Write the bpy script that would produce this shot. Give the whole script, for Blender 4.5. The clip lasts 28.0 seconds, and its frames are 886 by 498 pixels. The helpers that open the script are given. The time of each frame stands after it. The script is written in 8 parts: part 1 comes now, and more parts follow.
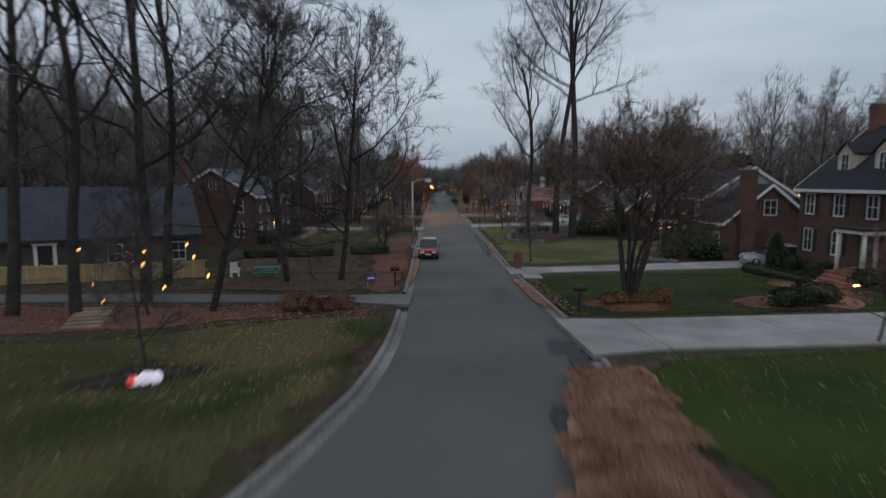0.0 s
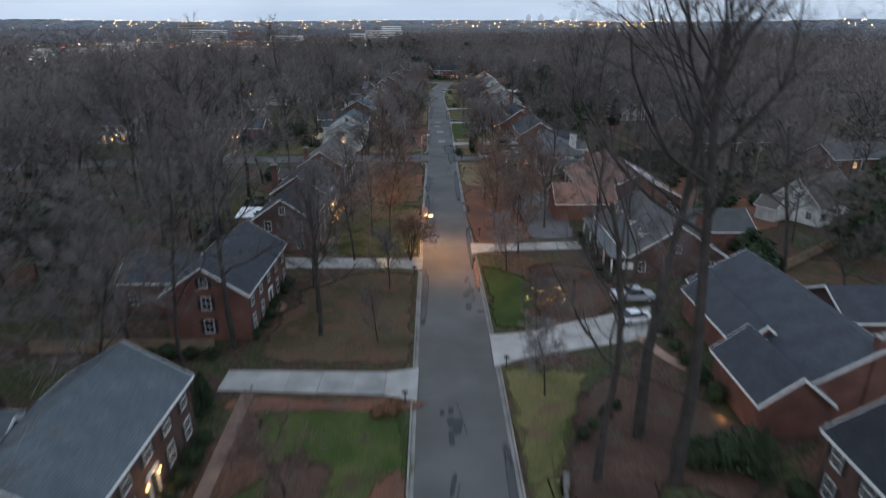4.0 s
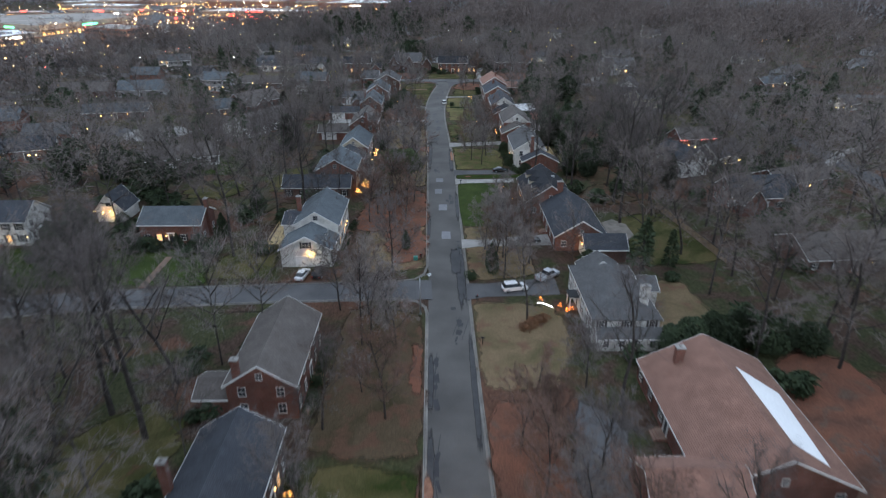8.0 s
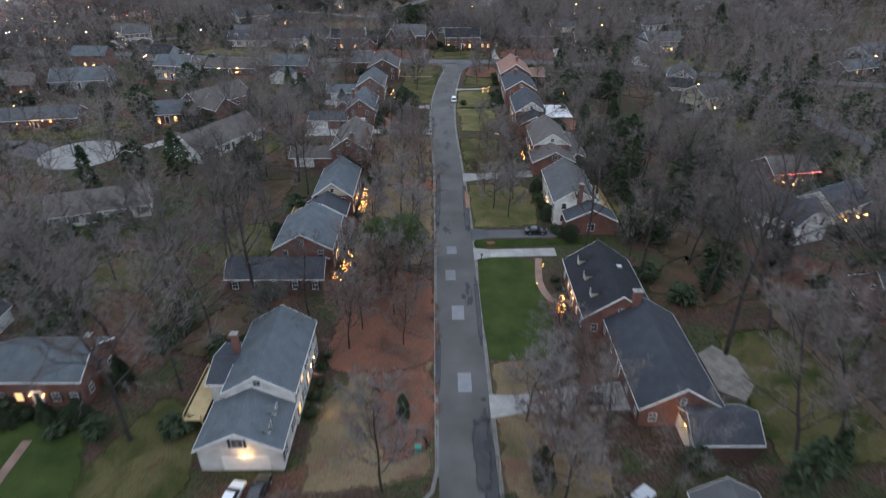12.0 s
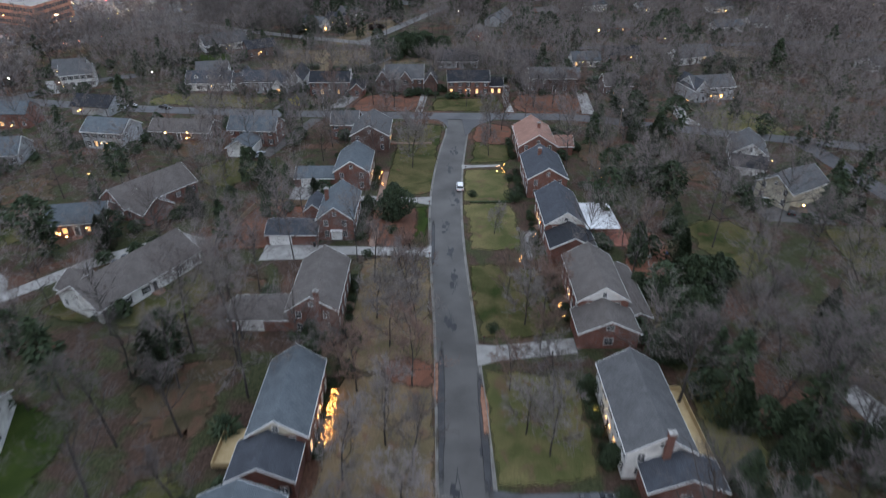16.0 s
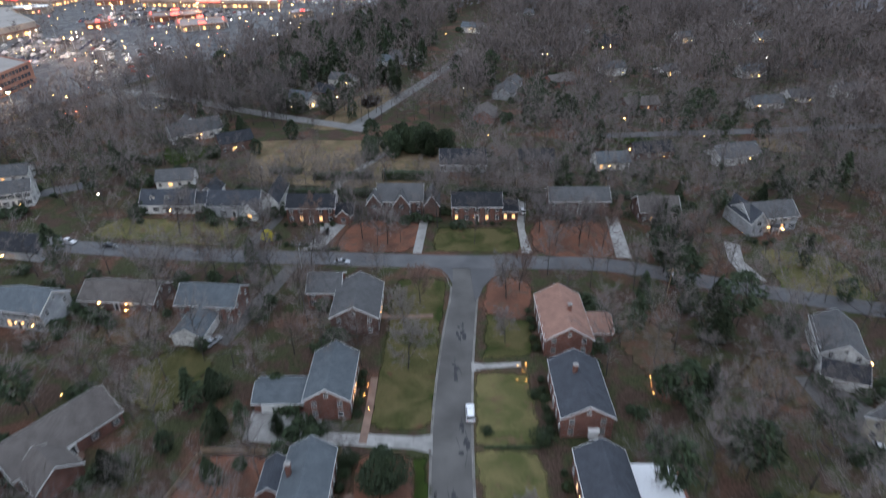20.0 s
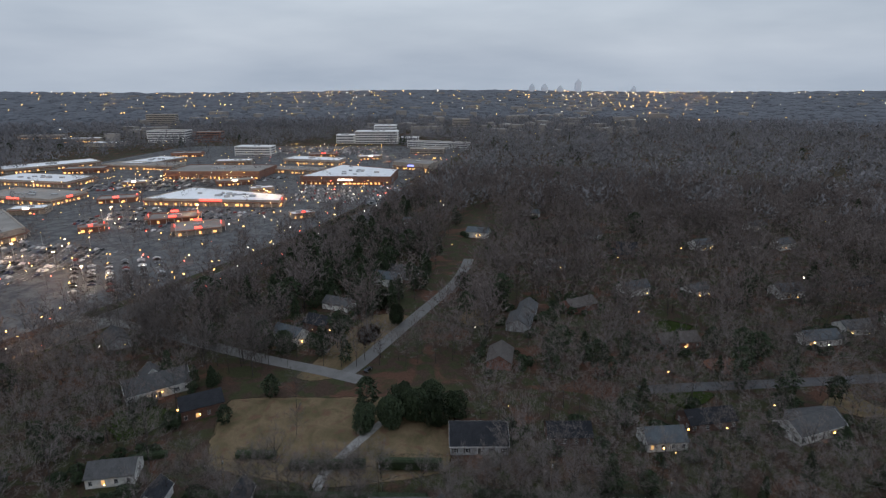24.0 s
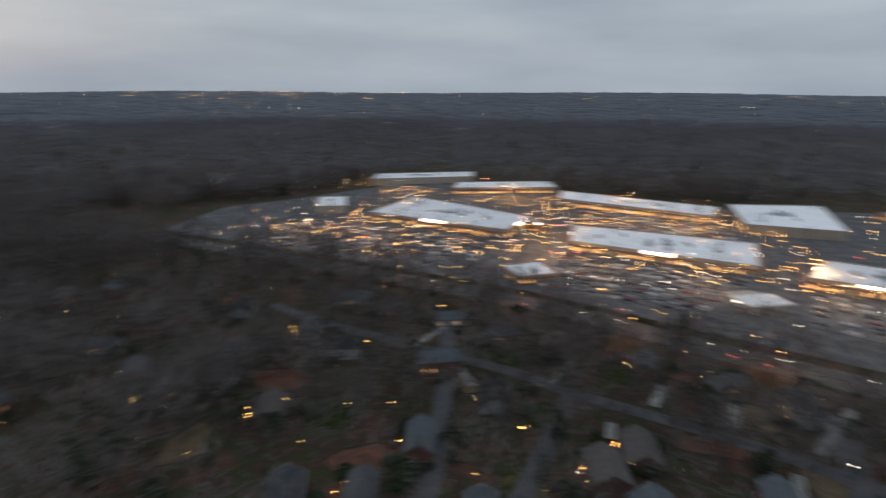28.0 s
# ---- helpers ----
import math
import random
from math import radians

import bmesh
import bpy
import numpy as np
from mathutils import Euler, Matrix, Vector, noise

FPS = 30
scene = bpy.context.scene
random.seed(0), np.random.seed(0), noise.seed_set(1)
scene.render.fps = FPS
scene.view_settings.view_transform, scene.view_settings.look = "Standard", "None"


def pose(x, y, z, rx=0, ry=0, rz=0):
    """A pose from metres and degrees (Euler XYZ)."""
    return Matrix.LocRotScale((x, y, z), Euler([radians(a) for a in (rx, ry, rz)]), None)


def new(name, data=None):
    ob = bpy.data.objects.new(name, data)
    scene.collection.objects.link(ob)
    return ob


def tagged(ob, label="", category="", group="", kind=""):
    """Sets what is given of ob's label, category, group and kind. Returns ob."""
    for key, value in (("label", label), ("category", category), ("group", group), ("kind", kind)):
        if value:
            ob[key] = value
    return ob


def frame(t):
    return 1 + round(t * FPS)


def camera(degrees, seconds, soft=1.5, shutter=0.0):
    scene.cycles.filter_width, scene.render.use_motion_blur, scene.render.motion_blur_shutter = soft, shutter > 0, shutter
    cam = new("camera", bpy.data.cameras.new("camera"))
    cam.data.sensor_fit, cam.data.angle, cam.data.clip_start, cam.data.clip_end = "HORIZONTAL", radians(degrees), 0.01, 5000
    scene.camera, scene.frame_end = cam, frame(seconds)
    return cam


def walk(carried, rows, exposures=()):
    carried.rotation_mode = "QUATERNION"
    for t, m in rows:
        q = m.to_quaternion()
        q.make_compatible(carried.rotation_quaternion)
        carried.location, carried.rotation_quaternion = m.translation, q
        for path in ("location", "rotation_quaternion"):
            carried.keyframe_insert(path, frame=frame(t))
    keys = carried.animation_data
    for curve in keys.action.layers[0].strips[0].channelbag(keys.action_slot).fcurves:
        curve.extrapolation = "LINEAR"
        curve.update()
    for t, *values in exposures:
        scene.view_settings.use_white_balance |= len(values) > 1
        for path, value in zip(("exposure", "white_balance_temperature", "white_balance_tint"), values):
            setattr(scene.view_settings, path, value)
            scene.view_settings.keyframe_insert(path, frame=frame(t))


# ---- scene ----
# stops of the camera's own metering along the way
EXPOSURES = [(0.0, 0.03, 6750, 11), (2.0, 0.34, 6600, 10), (4.5, 0.7, 6280, 9), (8.0, 0.97, 6330, 10), (12.0, 1.13, 6480, 13), (20.0, 1.12, 6450, 13), (21.2, 0.80, 6180, 9), (22.5, 0.42, 6520, 12), (25.0, 0.03, 6850, 12), (28.0, -0.18, 6880, 10)]
cam = camera(74.1, 28.0, soft=1.2, shutter=1.0)
# seconds, x, y, z, tilt from straight down, lean, heading
PATH = [
    (0, 0.00, 0.00, 7.32, 83.49, 0.02, -0.04),
    (0.5, -0.09, 3.35, 10.12, 78.60, -0.02, -0.13),
    (1, -0.27, 7.05, 12.84, 77.35, 0.01, -0.29),
    (1.5, -0.40, 11.63, 15.76, 77.10, 0.05, -0.38),
    (2, -0.32, 16.88, 18.83, 75.28, 0.02, -0.25),
    (2.5, -0.28, 22.43, 22.23, 73.18, -0.05, -0.13),
    (3, -0.35, 28.35, 25.88, 70.57, -0.05, -0.11),
    (3.5, -0.48, 34.65, 29.26, 69.03, -0.00, -0.12),
    (4, -0.65, 41.38, 32.40, 69.30, 0.01, -0.15),
    (4.5, -0.85, 48.56, 35.72, 69.06, -0.01, -0.19),
    (6.5, -1.27, 77.00, 46.07, 67.87, -0.04, -0.28),
    (7, -1.93, 84.55, 48.69, 66.79, 0.00, -0.46),
    (7.5, -2.31, 92.05, 51.45, 65.62, 0.03, -0.55),
    (8, -2.44, 99.30, 54.02, 64.46, 0.03, -0.55),
    (8.5, -2.47, 106.22, 56.00, 63.37, 0.01, -0.45),
    (9, -2.57, 112.97, 57.24, 62.25, -0.01, -0.23),
    (9.5, -2.85, 119.70, 57.94, 61.13, -0.01, -0.09),
    (10, -3.18, 126.55, 58.42, 59.98, -0.01, -0.09),
    (10.5, -3.39, 133.57, 58.85, 59.68, -0.00, -0.10),
    (11, -3.56, 140.79, 59.22, 59.66, 0.01, -0.11),
    (11.5, -3.79, 148.09, 59.74, 59.55, 0.02, -0.16),
    (12, -4.03, 155.31, 60.63, 59.44, 0.02, -0.22),
    (12.5, -4.22, 162.45, 61.88, 59.24, -0.01, -0.25),
    (14.5, -4.78, 192.44, 65.83, 58.75, 0.13, -0.38),
    (15, -4.95, 199.92, 67.08, 58.60, 0.11, -0.41),
    (15.5, -4.98, 207.56, 68.50, 58.47, 0.08, -0.39),
    (16, -4.82, 215.35, 70.33, 58.36, 0.01, -0.30),
    (16.5, -4.64, 223.06, 72.72, 58.26, -0.06, -0.21),
    (17, -4.58, 230.50, 75.50, 58.19, -0.07, -0.16),
    (17.5, -4.59, 237.78, 78.42, 58.14, -0.04, -0.13),
    (18, -4.64, 245.05, 81.39, 58.12, -0.04, -0.11),
    (18.5, -4.75, 252.41, 84.36, 58.10, -0.05, -0.12),
    (19, -4.96, 259.79, 87.30, 58.06, -0.05, -0.15),
    (19.5, -5.21, 267.04, 90.15, 58.18, -0.01, -0.21),
    (20, -5.42, 274.15, 92.88, 58.90, 0.01, -0.23),
    (20.5, -5.55, 281.27, 95.47, 61.71, -0.02, -0.21),
    (21, -5.67, 288.39, 98.04, 64.65, -0.04, -0.18),
    (21.5, -5.89, 295.51, 100.79, 67.53, -0.03, -0.18),
    (22, -6.22, 302.63, 103.59, 70.41, -0.01, -0.19),
    (22.5, -6.61, 309.65, 106.28, 73.27, -0.00, -0.22),
    (24.5, -8.86, 332.48, 110.84, 74.47, -0.10, -0.18),
    (24.7, -8.98, 334.25, 110.84, 74.42, -0.06, -0.10),
    (24.8, -9.04, 335.14, 110.84, 74.39, -0.04, 1.90),
    (24.9, -9.10, 336.03, 110.84, 74.37, -0.01, 4.70),
    (25, -9.16, 336.92, 110.85, 74.34, 0.01, 7.89),
    (25.5, -8.71, 340.16, 110.45, 74.28, 0.06, 23.36),
    (26, -7.67, 342.83, 110.28, 74.42, -0.05, 39.07),
    (26.5, -6.56, 345.31, 110.12, 74.46, 0.00, 54.69),
    (27, -5.36, 347.35, 110.03, 74.56, 0.14, 70.35),
    (27.5, -4.65, 348.94, 110.02, 74.64, 0.04, 85.90),
    (28, -4.62, 350.50, 110.22, 74.64, 0.14, 101.36),
]
walk(cam, [(t, Matrix.Translation((x, y, z)) @ pose(0, 0, 0, 0, 0, head) @ pose(0, 0, 0, tilt) @ pose(0, 0, 0, 0, 0, lean))
           for t, x, y, z, tilt, lean, head in PATH], EXPOSURES)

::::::

• [EXERCISE PROMPT] Copy the listing in full and without alteration, omitting every picture.

• [SOLUTION TO THE EXERCISE]
Write the bpy script that would produce this shot. Give the whole script, for Blender 4.5. The clip lasts 28.0 seconds, and its frames are 886 by 498 pixels. The helpers that open the script are given. The time of each frame stands after it. The script is written in 8 parts: part 1 comes now, and more parts follow.
0.0 s
4.0 s
8.0 s
12.0 s
16.0 s
20.0 s
24.0 s
28.0 s
# ---- helpers ----
import math
import random
from math import radians

import bmesh
import bpy
import numpy as np
from mathutils import Euler, Matrix, Vector, noise

FPS = 30
scene = bpy.context.scene
random.seed(0), np.random.seed(0), noise.seed_set(1)
scene.render.fps = FPS
scene.view_settings.view_transform, scene.view_settings.look = "Standard", "None"


def pose(x, y, z, rx=0, ry=0, rz=0):
    """A pose from metres and degrees (Euler XYZ)."""
    return Matrix.LocRotScale((x, y, z), Euler([radians(a) for a in (rx, ry, rz)]), None)


def new(name, data=None):
    ob = bpy.data.objects.new(name, data)
    scene.collection.objects.link(ob)
    return ob


def tagged(ob, label="", category="", group="", kind=""):
    """Sets what is given of ob's label, category, group and kind. Returns ob."""
    for key, value in (("label", label), ("category", category), ("group", group), ("kind", kind)):
        if value:
            ob[key] = value
    return ob


def frame(t):
    return 1 + round(t * FPS)


def camera(degrees, seconds, soft=1.5, shutter=0.0):
    scene.cycles.filter_width, scene.render.use_motion_blur, scene.render.motion_blur_shutter = soft, shutter > 0, shutter
    cam = new("camera", bpy.data.cameras.new("camera"))
    cam.data.sensor_fit, cam.data.angle, cam.data.clip_start, cam.data.clip_end = "HORIZONTAL", radians(degrees), 0.01, 5000
    scene.camera, scene.frame_end = cam, frame(seconds)
    return cam


def walk(carried, rows, exposures=()):
    carried.rotation_mode = "QUATERNION"
    for t, m in rows:
        q = m.to_quaternion()
        q.make_compatible(carried.rotation_quaternion)
        carried.location, carried.rotation_quaternion = m.translation, q
        for path in ("location", "rotation_quaternion"):
            carried.keyframe_insert(path, frame=frame(t))
    keys = carried.animation_data
    for curve in keys.action.layers[0].strips[0].channelbag(keys.action_slot).fcurves:
        curve.extrapolation = "LINEAR"
        curve.update()
    for t, *values in exposures:
        scene.view_settings.use_white_balance |= len(values) > 1
        for path, value in zip(("exposure", "white_balance_temperature", "white_balance_tint"), values):
            setattr(scene.view_settings, path, value)
            scene.view_settings.keyframe_insert(path, frame=frame(t))


# ---- scene ----
# stops of the camera's own metering along the way
EXPOSURES = [(0.0, 0.03, 6750, 11), (2.0, 0.34, 6600, 10), (4.5, 0.7, 6280, 9), (8.0, 0.97, 6330, 10), (12.0, 1.13, 6480, 13), (20.0, 1.12, 6450, 13), (21.2, 0.80, 6180, 9), (22.5, 0.42, 6520, 12), (25.0, 0.03, 6850, 12), (28.0, -0.18, 6880, 10)]
cam = camera(74.1, 28.0, soft=1.2, shutter=1.0)
# seconds, x, y, z, tilt from straight down, lean, heading
PATH = [
    (0, 0.00, 0.00, 7.32, 83.49, 0.02, -0.04),
    (0.5, -0.09, 3.35, 10.12, 78.60, -0.02, -0.13),
    (1, -0.27, 7.05, 12.84, 77.35, 0.01, -0.29),
    (1.5, -0.40, 11.63, 15.76, 77.10, 0.05, -0.38),
    (2, -0.32, 16.88, 18.83, 75.28, 0.02, -0.25),
    (2.5, -0.28, 22.43, 22.23, 73.18, -0.05, -0.13),
    (3, -0.35, 28.35, 25.88, 70.57, -0.05, -0.11),
    (3.5, -0.48, 34.65, 29.26, 69.03, -0.00, -0.12),
    (4, -0.65, 41.38, 32.40, 69.30, 0.01, -0.15),
    (4.5, -0.85, 48.56, 35.72, 69.06, -0.01, -0.19),
    (6.5, -1.27, 77.00, 46.07, 67.87, -0.04, -0.28),
    (7, -1.93, 84.55, 48.69, 66.79, 0.00, -0.46),
    (7.5, -2.31, 92.05, 51.45, 65.62, 0.03, -0.55),
    (8, -2.44, 99.30, 54.02, 64.46, 0.03, -0.55),
    (8.5, -2.47, 106.22, 56.00, 63.37, 0.01, -0.45),
    (9, -2.57, 112.97, 57.24, 62.25, -0.01, -0.23),
    (9.5, -2.85, 119.70, 57.94, 61.13, -0.01, -0.09),
    (10, -3.18, 126.55, 58.42, 59.98, -0.01, -0.09),
    (10.5, -3.39, 133.57, 58.85, 59.68, -0.00, -0.10),
    (11, -3.56, 140.79, 59.22, 59.66, 0.01, -0.11),
    (11.5, -3.79, 148.09, 59.74, 59.55, 0.02, -0.16),
    (12, -4.03, 155.31, 60.63, 59.44, 0.02, -0.22),
    (12.5, -4.22, 162.45, 61.88, 59.24, -0.01, -0.25),
    (14.5, -4.78, 192.44, 65.83, 58.75, 0.13, -0.38),
    (15, -4.95, 199.92, 67.08, 58.60, 0.11, -0.41),
    (15.5, -4.98, 207.56, 68.50, 58.47, 0.08, -0.39),
    (16, -4.82, 215.35, 70.33, 58.36, 0.01, -0.30),
    (16.5, -4.64, 223.06, 72.72, 58.26, -0.06, -0.21),
    (17, -4.58, 230.50, 75.50, 58.19, -0.07, -0.16),
    (17.5, -4.59, 237.78, 78.42, 58.14, -0.04, -0.13),
    (18, -4.64, 245.05, 81.39, 58.12, -0.04, -0.11),
    (18.5, -4.75, 252.41, 84.36, 58.10, -0.05, -0.12),
    (19, -4.96, 259.79, 87.30, 58.06, -0.05, -0.15),
    (19.5, -5.21, 267.04, 90.15, 58.18, -0.01, -0.21),
    (20, -5.42, 274.15, 92.88, 58.90, 0.01, -0.23),
    (20.5, -5.55, 281.27, 95.47, 61.71, -0.02, -0.21),
    (21, -5.67, 288.39, 98.04, 64.65, -0.04, -0.18),
    (21.5, -5.89, 295.51, 100.79, 67.53, -0.03, -0.18),
    (22, -6.22, 302.63, 103.59, 70.41, -0.01, -0.19),
    (22.5, -6.61, 309.65, 106.28, 73.27, -0.00, -0.22),
    (24.5, -8.86, 332.48, 110.84, 74.47, -0.10, -0.18),
    (24.7, -8.98, 334.25, 110.84, 74.42, -0.06, -0.10),
    (24.8, -9.04, 335.14, 110.84, 74.39, -0.04, 1.90),
    (24.9, -9.10, 336.03, 110.84, 74.37, -0.01, 4.70),
    (25, -9.16, 336.92, 110.85, 74.34, 0.01, 7.89),
    (25.5, -8.71, 340.16, 110.45, 74.28, 0.06, 23.36),
    (26, -7.67, 342.83, 110.28, 74.42, -0.05, 39.07),
    (26.5, -6.56, 345.31, 110.12, 74.46, 0.00, 54.69),
    (27, -5.36, 347.35, 110.03, 74.56, 0.14, 70.35),
    (27.5, -4.65, 348.94, 110.02, 74.64, 0.04, 85.90),
    (28, -4.62, 350.50, 110.22, 74.64, 0.14, 101.36),
]
walk(cam, [(t, Matrix.Translation((x, y, z)) @ pose(0, 0, 0, 0, 0, head) @ pose(0, 0, 0, tilt) @ pose(0, 0, 0, 0, 0, lean))
           for t, x, y, z, tilt, lean, head in PATH], EXPOSURES)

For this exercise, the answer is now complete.